Entries with animation source code

=-=-=-=-=

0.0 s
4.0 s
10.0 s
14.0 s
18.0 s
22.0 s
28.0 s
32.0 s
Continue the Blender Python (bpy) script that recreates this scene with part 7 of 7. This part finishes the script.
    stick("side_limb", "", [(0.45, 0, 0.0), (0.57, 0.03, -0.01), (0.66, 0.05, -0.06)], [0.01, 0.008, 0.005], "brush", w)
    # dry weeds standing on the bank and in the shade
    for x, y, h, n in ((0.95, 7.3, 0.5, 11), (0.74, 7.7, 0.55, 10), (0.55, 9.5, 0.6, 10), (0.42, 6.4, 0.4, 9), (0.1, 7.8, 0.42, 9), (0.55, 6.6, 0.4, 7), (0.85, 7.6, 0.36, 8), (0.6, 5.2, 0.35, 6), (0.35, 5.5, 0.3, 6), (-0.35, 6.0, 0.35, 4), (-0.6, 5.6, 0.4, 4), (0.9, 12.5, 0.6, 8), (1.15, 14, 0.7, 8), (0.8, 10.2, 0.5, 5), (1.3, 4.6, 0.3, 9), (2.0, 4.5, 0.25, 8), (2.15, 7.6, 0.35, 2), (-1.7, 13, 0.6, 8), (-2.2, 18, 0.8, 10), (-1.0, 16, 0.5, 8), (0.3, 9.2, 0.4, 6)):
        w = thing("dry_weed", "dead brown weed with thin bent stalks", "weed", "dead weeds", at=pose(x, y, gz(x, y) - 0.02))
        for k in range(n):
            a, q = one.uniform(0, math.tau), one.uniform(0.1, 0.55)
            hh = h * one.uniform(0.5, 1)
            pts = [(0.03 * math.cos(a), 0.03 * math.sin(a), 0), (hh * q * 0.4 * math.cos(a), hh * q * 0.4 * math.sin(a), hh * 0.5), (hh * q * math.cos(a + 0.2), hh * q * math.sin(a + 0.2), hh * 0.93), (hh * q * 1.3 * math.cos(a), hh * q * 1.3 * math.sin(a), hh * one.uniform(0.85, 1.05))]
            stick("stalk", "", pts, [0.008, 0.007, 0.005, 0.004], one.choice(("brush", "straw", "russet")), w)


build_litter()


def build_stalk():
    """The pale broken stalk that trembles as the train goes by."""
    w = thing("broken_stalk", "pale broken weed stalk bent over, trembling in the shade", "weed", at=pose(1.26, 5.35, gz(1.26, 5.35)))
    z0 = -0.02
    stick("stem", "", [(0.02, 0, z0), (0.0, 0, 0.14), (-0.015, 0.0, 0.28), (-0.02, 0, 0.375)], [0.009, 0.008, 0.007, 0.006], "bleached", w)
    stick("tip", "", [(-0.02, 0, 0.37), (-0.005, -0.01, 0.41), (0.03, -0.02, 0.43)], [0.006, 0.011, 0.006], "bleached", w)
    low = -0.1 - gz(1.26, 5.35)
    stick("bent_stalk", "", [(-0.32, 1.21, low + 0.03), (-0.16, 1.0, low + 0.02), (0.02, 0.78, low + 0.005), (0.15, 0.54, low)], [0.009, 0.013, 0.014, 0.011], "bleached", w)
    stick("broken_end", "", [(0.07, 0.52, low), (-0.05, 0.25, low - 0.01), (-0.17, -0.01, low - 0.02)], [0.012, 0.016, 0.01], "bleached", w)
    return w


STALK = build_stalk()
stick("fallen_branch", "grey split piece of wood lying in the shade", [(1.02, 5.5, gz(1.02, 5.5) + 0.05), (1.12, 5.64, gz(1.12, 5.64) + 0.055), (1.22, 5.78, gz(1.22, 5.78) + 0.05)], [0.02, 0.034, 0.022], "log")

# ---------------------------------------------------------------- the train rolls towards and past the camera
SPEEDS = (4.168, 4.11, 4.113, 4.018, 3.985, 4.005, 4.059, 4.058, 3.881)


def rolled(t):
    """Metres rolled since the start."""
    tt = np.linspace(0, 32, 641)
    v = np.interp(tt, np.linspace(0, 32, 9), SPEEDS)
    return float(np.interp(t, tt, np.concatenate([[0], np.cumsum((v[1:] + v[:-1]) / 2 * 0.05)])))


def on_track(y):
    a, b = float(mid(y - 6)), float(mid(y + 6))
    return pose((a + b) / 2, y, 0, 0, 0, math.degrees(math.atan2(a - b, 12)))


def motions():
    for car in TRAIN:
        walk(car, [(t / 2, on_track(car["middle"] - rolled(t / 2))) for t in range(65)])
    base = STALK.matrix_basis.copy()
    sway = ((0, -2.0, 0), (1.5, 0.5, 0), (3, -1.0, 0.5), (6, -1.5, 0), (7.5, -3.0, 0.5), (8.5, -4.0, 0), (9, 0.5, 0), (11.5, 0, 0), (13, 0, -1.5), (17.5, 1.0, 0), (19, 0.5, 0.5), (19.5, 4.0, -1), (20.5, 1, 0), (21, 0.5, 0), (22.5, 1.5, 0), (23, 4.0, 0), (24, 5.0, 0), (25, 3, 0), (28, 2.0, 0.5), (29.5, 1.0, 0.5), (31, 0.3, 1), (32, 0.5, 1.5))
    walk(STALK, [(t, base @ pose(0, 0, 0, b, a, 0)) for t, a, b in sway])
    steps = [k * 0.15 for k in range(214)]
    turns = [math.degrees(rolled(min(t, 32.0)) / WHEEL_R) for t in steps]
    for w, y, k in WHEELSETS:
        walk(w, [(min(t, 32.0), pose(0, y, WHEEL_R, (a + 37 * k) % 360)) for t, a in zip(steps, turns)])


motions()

=-=-=-=-=

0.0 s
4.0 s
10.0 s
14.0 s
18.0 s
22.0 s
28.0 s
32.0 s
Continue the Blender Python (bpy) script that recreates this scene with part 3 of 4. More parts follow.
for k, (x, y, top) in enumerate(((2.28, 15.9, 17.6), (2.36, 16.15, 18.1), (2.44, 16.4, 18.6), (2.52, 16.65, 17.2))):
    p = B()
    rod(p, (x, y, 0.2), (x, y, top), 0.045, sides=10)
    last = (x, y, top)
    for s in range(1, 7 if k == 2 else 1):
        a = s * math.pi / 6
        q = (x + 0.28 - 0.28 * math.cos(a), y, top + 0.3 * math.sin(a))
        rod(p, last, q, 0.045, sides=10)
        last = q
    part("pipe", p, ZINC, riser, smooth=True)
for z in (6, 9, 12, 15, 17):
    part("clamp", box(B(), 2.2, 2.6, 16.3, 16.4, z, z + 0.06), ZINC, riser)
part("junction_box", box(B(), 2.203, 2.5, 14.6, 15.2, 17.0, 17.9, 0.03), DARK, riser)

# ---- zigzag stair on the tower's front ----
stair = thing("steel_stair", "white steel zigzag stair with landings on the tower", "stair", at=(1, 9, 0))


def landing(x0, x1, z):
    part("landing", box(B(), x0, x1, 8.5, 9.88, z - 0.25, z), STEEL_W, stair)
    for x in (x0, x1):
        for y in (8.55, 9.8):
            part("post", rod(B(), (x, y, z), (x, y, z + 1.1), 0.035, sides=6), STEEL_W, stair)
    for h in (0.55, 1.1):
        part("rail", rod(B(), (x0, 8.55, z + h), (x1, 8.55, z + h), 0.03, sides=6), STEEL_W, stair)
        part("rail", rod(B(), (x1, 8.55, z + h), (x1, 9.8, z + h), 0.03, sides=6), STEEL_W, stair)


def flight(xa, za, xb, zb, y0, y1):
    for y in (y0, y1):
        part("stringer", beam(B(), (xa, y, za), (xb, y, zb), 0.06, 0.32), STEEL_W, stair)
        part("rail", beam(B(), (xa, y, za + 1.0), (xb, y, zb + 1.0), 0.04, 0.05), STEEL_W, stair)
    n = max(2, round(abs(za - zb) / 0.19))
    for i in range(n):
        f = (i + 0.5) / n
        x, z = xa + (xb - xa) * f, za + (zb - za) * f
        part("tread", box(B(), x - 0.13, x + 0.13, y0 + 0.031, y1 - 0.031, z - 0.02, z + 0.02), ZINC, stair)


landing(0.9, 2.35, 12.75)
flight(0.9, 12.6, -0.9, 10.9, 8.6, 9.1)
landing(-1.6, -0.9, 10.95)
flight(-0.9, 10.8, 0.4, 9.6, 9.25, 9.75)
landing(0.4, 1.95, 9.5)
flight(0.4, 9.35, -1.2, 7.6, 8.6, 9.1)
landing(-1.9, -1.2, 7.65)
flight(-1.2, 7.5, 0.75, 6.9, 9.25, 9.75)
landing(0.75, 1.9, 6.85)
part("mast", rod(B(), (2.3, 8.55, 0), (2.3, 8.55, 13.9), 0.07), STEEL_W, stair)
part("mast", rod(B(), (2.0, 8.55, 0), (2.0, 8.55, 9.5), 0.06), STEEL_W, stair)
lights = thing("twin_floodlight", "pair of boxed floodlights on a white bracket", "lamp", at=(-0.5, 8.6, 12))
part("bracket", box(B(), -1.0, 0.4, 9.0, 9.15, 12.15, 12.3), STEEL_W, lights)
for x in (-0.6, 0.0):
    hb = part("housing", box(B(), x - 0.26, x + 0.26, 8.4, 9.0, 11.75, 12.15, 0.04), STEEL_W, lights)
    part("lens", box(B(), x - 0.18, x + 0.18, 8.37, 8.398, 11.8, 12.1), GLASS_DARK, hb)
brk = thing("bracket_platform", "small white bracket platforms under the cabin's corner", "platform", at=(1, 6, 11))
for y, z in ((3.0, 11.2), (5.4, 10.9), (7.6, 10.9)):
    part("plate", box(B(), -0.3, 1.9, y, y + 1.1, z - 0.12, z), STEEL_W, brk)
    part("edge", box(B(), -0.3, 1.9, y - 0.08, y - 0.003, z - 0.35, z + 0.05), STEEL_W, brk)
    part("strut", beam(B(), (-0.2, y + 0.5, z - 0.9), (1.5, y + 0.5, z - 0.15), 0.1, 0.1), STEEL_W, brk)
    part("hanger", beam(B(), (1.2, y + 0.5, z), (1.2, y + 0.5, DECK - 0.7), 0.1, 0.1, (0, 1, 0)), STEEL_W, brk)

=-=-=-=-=

Pull every line containing "scene" from the material above.

Continue the Blender Python (bpy) script that recreates this scene with part 7 of 7. This part finishes the script.
Continue the Blender Python (bpy) script that recreates this scene with part 3 of 4. More parts follow.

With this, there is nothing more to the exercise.